An injury to the muzzle of a rifle can cause shots to keyhole. This condition is most likely to occur in rifles cleaned from the muzzle, but may be due to accident, such as striking the muzzle against any metal.
A very small burr on the muzzle crown can make the bullets unstable in flight.
Anything that reduces the rotations per second may cause a bullet to tip. Low bullet velocity may reduce the spin enough to cause this effect. A long bullet requires more spin than a short one, so that too long a bullet for the twist or too slow a twist for the bullet may cause tipping. Excessive wear of the rifling or too loose a fit of the bullet in the barrel may cause the bullet to fail to take the full spin required.
As barrel erosion progresses, the portion of the barrel just forward of the bullet seat becomes enlarged and channelled out. When this occurs, tipping or keyholing shows up, partly due perhaps to the distortion of the bullet as it slaps into this enlarged portion of the barrel, and partly due perhaps to failure of the worn rifling to grip the bullet sufficiently to spin it fully. In barrel life tests with rifles and machine guns the appearance of tipped or keyholed shots on the target is usually the first sign that the barrel is approaching the end of its useful life and should be replaced.
Even in the absence of any of the disturbing factors mentioned above, some types of bullet such as revolver wad cutters may show a certain amount of tipping which seems inherent in the bullet shape. In such a case it will be noticed that the bullet often makes elongated holes, or keyholes, in the target. This leads to the belief that the bullets are tumbling, or turning end over end. Despite this appearance, the bullets probably are not tumbling.
One example was a 25-06 in a known brand that would shoot well with 120 grain bullets but would in variable key hole 87 grain bullets through the targets at 200 metres. This was due to twist rate problem stabilising the large bullets but not the shorter 87 grain ones.

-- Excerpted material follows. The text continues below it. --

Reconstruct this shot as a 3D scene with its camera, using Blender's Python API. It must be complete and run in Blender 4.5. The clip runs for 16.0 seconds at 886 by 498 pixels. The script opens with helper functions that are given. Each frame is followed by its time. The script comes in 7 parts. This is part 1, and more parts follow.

A good idea of their actual motion can be obtained by firing through a series of paper targets set up at close intervals-2 ft. is usually suitable. When the spin is insufficient, the holes will show the bullet assuming a greater and greater yaw at first, but after reaching a maximum the yaw then decreases to nearly zero. This cycle is repeated with the amplitude slowly decreasing. A bullet yawing at 30° or 45° makes a very bad keyhole, looking as though the bullet were nearly broadside on, but measurement of the holes in comparison with the bullet length reveals it never reached broadside.
Normal bullets fired from insufficient rifling twist, in any rifling likely to be encountered in practice, thus do not tumble but instead swing as described.
The 1 twist in 66 inches shown above is an example from a Muzzle Loading Rifle, the Round Ball has a very short bearing surface in the barrel, and would strip off, if the rifling twist was two quick. Conversely, elongated bullets having a longer bearing surface need a much faster twist to gain stability.
The tremendous dispersion of shots fired under this condition of insufficient rifling twist is due to the deflection of the bullet in its first yaw, the direction is usually random.